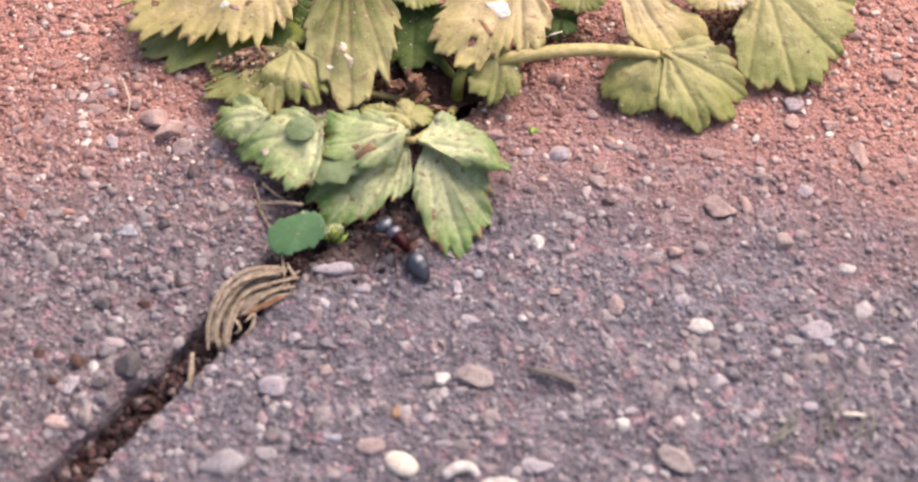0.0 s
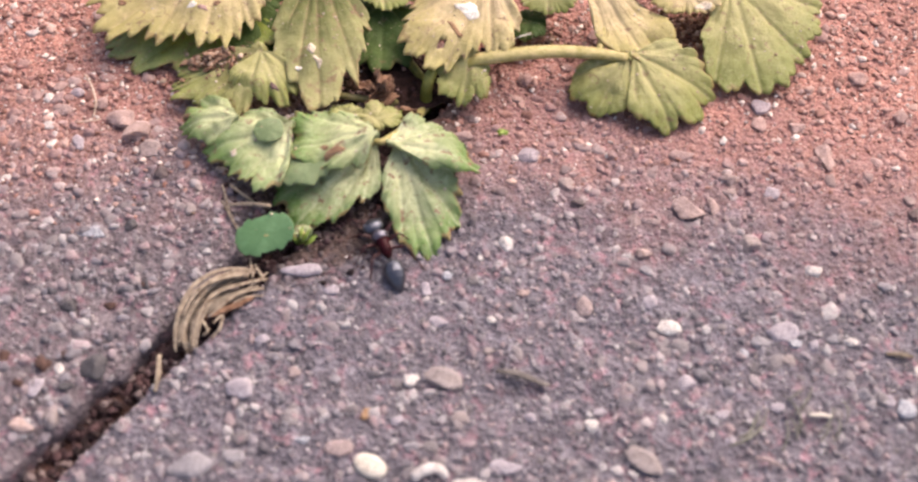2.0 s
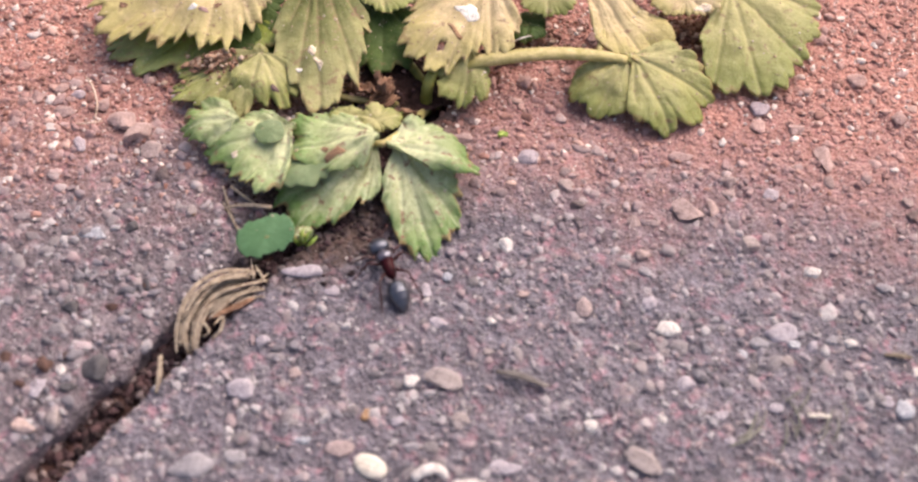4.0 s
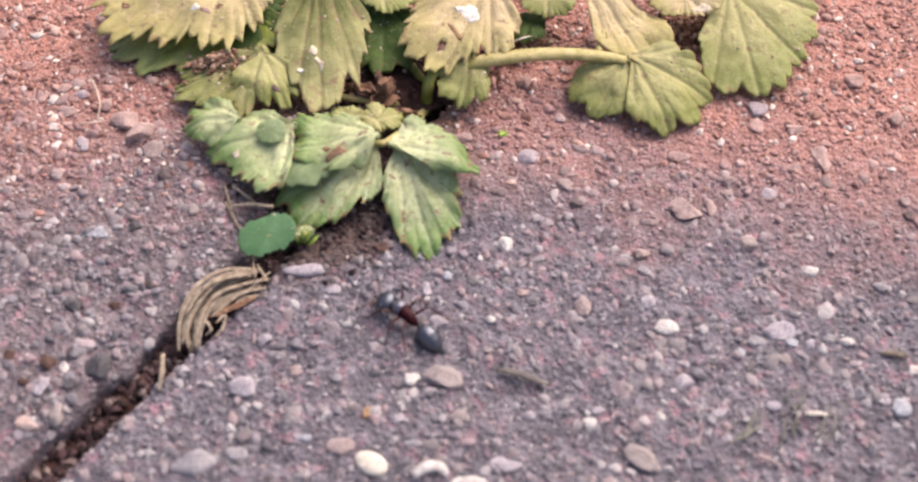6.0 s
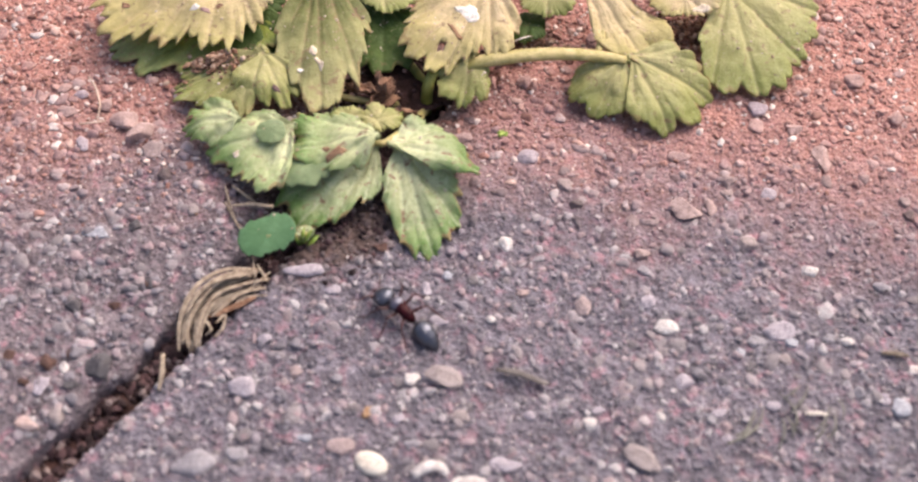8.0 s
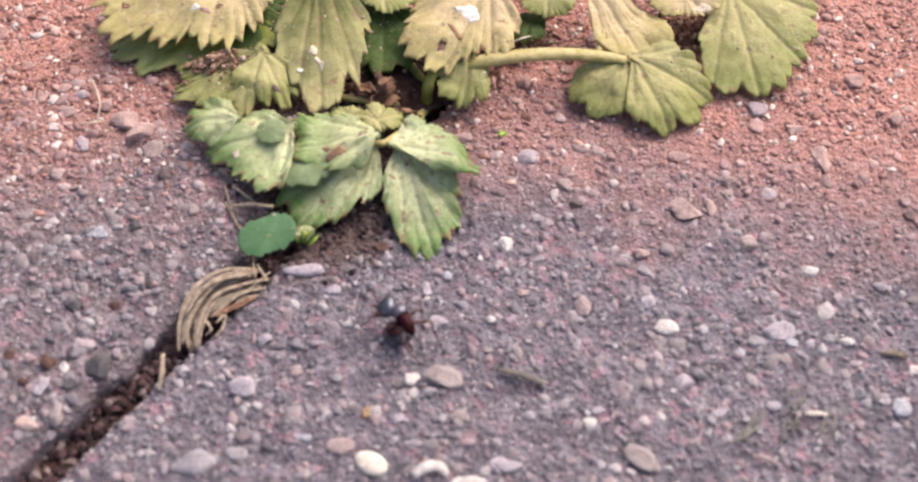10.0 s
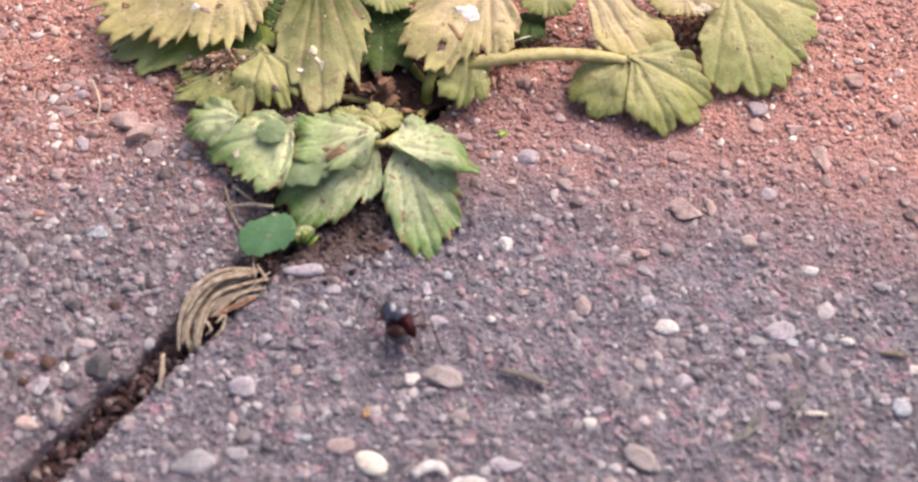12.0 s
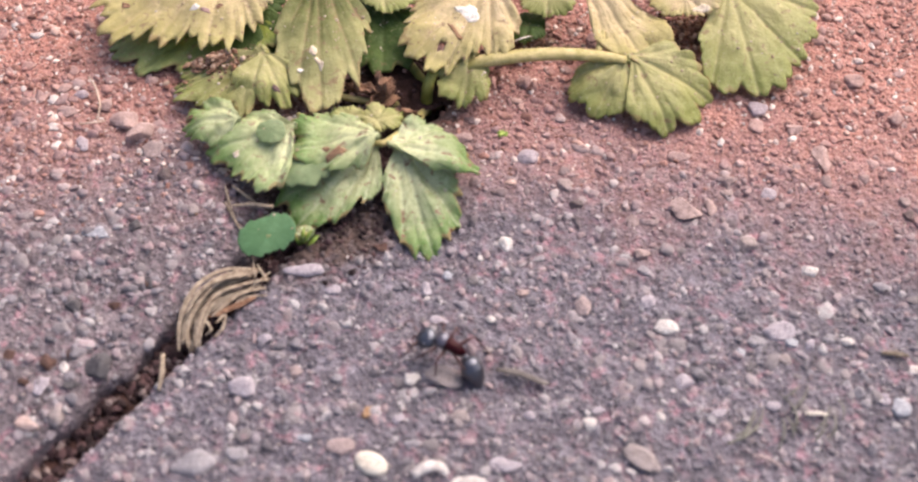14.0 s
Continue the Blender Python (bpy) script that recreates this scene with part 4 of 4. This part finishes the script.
__________________________________________________
▶ _REQUIREMENTS_: Without the pictures, write out the whole listing above exactly as it appears.

▶ _CORRECT ANSWER_:
0.0 s
2.0 s
4.0 s
6.0 s
8.0 s
10.0 s
12.0 s
14.0 s
Continue the Blender Python (bpy) script that recreates this scene with part 4 of 4. This part finishes the script.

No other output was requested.